**Dataset excerpt**
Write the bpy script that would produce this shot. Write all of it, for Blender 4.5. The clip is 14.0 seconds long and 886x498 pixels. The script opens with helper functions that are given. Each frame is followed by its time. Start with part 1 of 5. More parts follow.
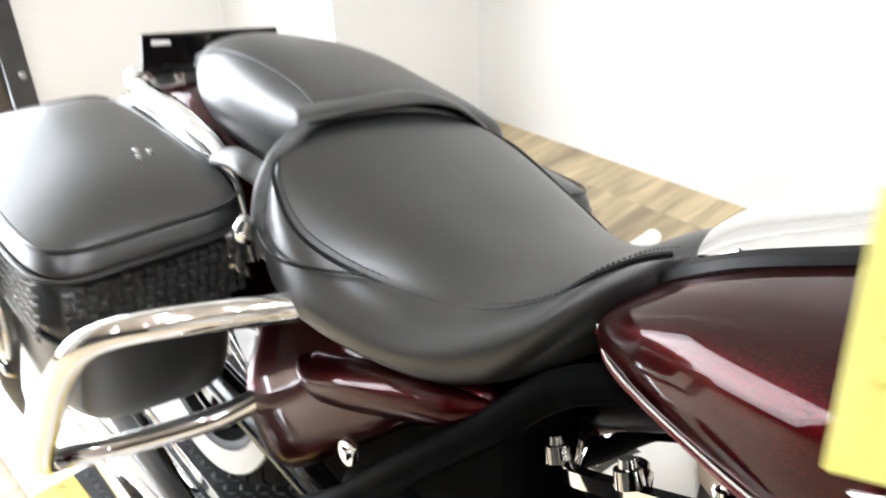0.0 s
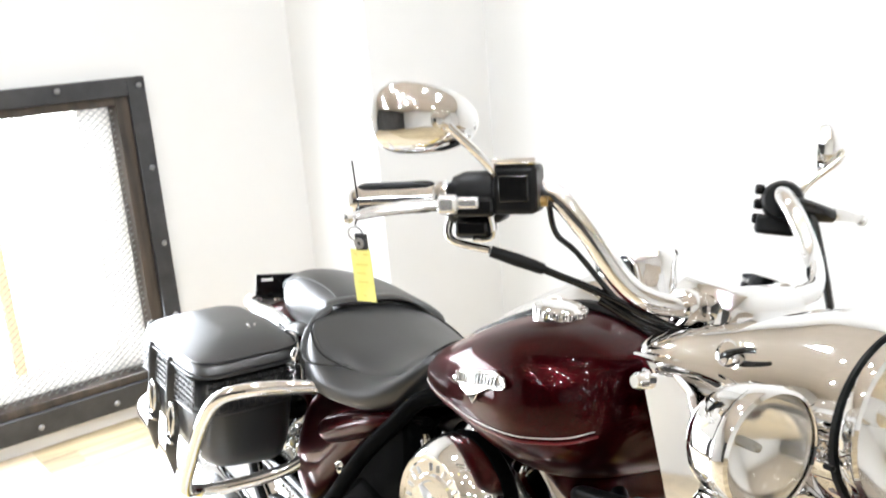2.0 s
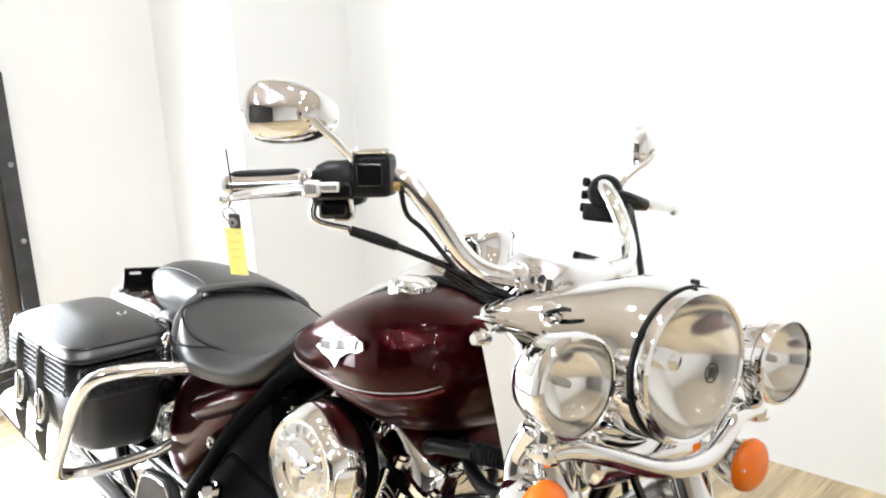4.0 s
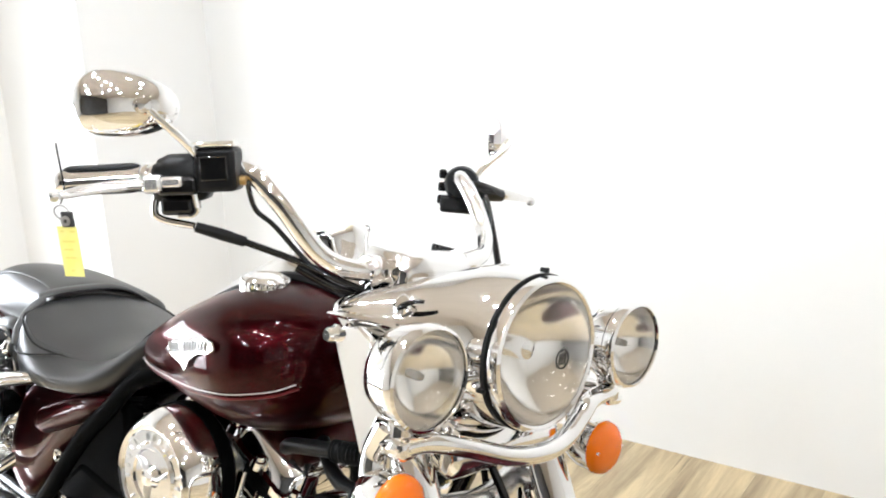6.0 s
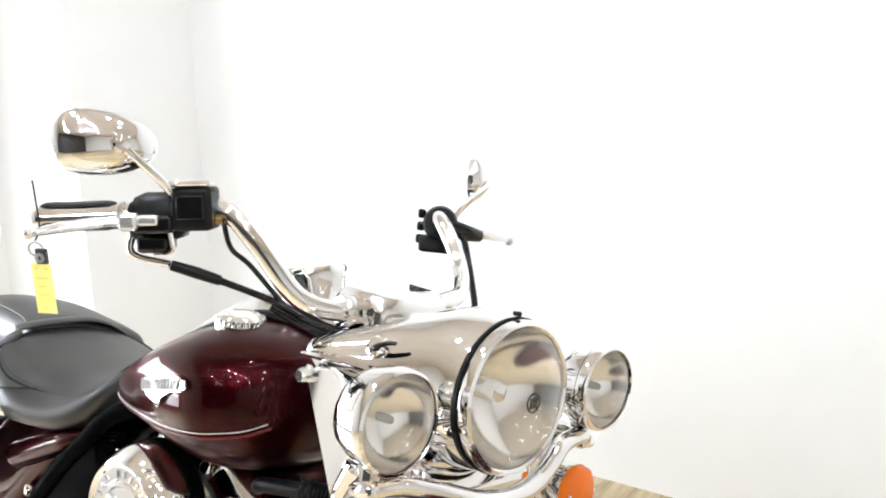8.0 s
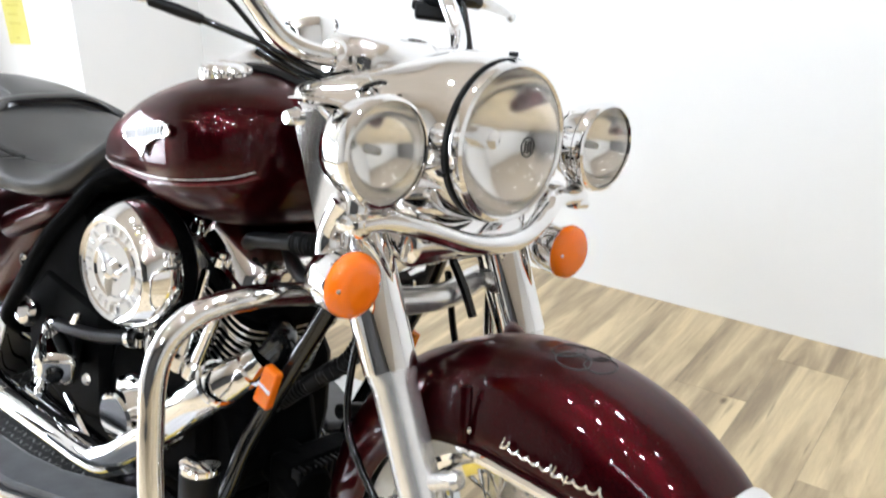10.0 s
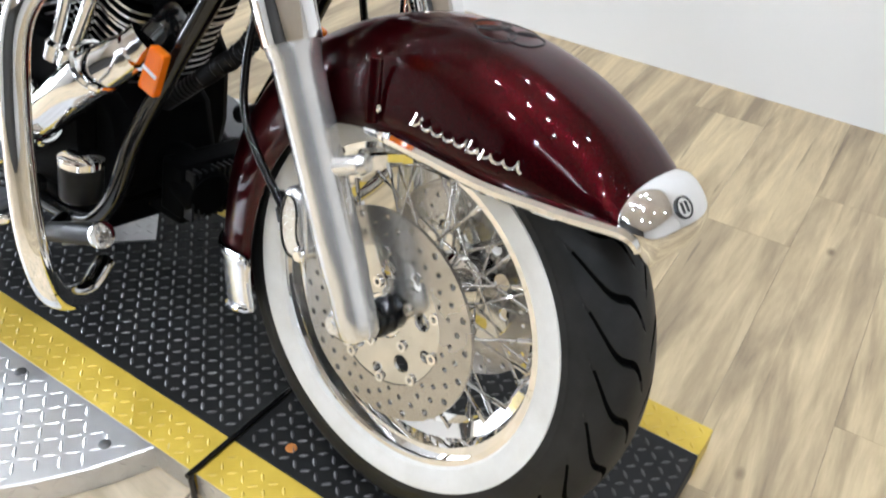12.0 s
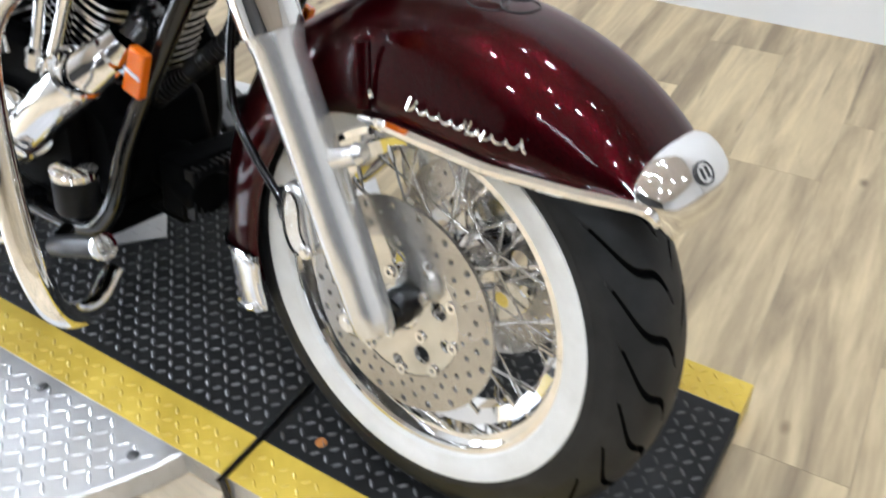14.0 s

**Description of the task**
Return the listing above unchanged, apart from dropping its pictures.

**Solution for this problem**
Write the bpy script that would produce this shot. Write all of it, for Blender 4.5. The clip is 14.0 seconds long and 886x498 pixels. The script opens with helper functions that are given. Each frame is followed by its time. Start with part 1 of 5. More parts follow.
0.0 s
2.0 s
4.0 s
6.0 s
8.0 s
10.0 s
12.0 s
14.0 s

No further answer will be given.